Dentre os 141 países investigados/avaliados pelo Índice de Sigilo Financeiro 2022, os Estados unidos passaram a liderar o ranking, respondendo por 25,78% dos saldos de ilícitos fiscais do mundo. Em segundo lugar vem a Suíça e, surpreendentemente, em quinto e sétimo situam-se, respectivamente, Luxemburgo e Alemanha, contribuindo com 11,3% e 5,2% dos ilícitos fiscais globais. Japão, em sexto lugar, é um dos países que mais contribui para os ilícitos fiscais norte-americanos.
O Brasil aparece em octogésimo terceiro lugar e com contribuição inexpressiva (0,15%) no componente que mede o peso dos ilícitos na escala global. As questões brasileiras de quantidade de fluxo de ilícitos, bem como de falta de transparência parecem muito mais domésticas, sobretudo se considerarmos nosso perfil e estrutura econômicos, bem como nossa baixa competitividade internacional nos setores industrial e de serviços.

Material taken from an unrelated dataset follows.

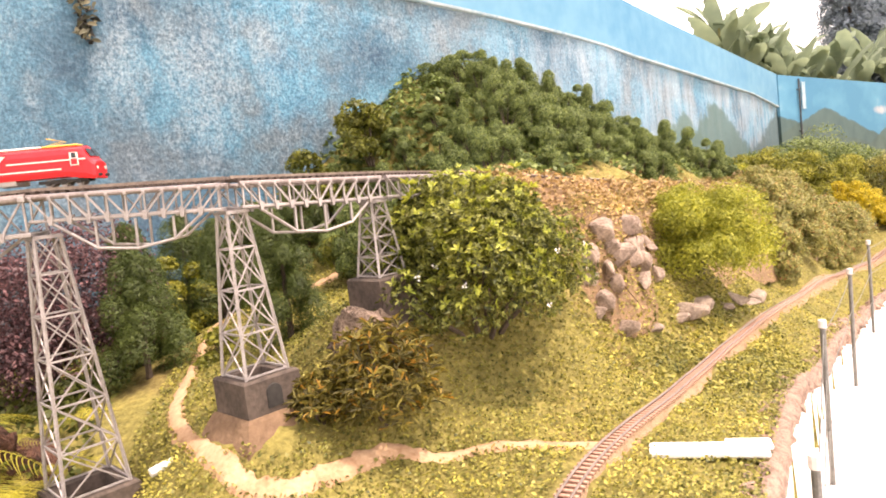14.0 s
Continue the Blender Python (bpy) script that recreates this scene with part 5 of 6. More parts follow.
def apron():
    """A collar of trodden cement round the foot of a pier base."""
    bm = bmesh.new()
    x, y, _ = STATIONS[9]
    turn = radians(TURNS[9])
    rings = []
    for r0, top in ((0.16, None), (0.106, 0.722), (0.098, 0.732), (0.02, 0.734)):
        ring = []
        for k in range(24):
            u = k / 6 % 1 * 2 - 1
            c, s2 = ((1, u), (-u, 1), (-1, -u), (u, -1))[k // 6]
            r = r0 * (1 + 0.07 * noise.noise((k * 0.7, r0 * 20, 1)))
            px, py = x + r * (c * math.cos(turn) - s2 * math.sin(turn)), y + r * (c * math.sin(turn) + s2 * math.cos(turn))
            ring.append(bm.verts.new((px, py, top or ground_z(px, py) - 0.03)))
        rings.append(ring)
    for a, b in zip(rings, rings[1:]):
        for k in range(24):
            bm.faces.new((a[k], a[(k + 1) % 24], b[(k + 1) % 24], b[k]))
    return tagged(part("cement_apron", bm, M_APRON), "brown earth-stained cement collar round a pier base", "apron", kind="structure")


apron()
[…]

Enquanto especialistas se debruçam internacionalmente para decodificar a falta de transparência e as condutas que acabam por sustentar a concentração de riqueza e as perdas sociais geradas por práticas ilegais e injustas, no Brasil de hoje, assistimos ao chamado Orçamento Secreto, em que parlamentares são blindados para fazerem usos de verbas públicas sem se identificarem - nova modalidade em vigor, desde 2020, denominada emendas do relator.
Com ou sem orçamento secreto há também os desvios de verbas da educação para eventos culturais - criamos, assim, os ilícitos do gestor municipal. Meu desejo é que a pioneira Rede de Justiça Tributária seja inspiração para os tribunais de contas regionais e da União, pois os ilícitos não estão somente nos fluxos internacionais, mas, no caso brasileiro, nos recursos domésticos carimbados. Prefiro nem pensar como estão esses fluxos no Orçamento Secreto.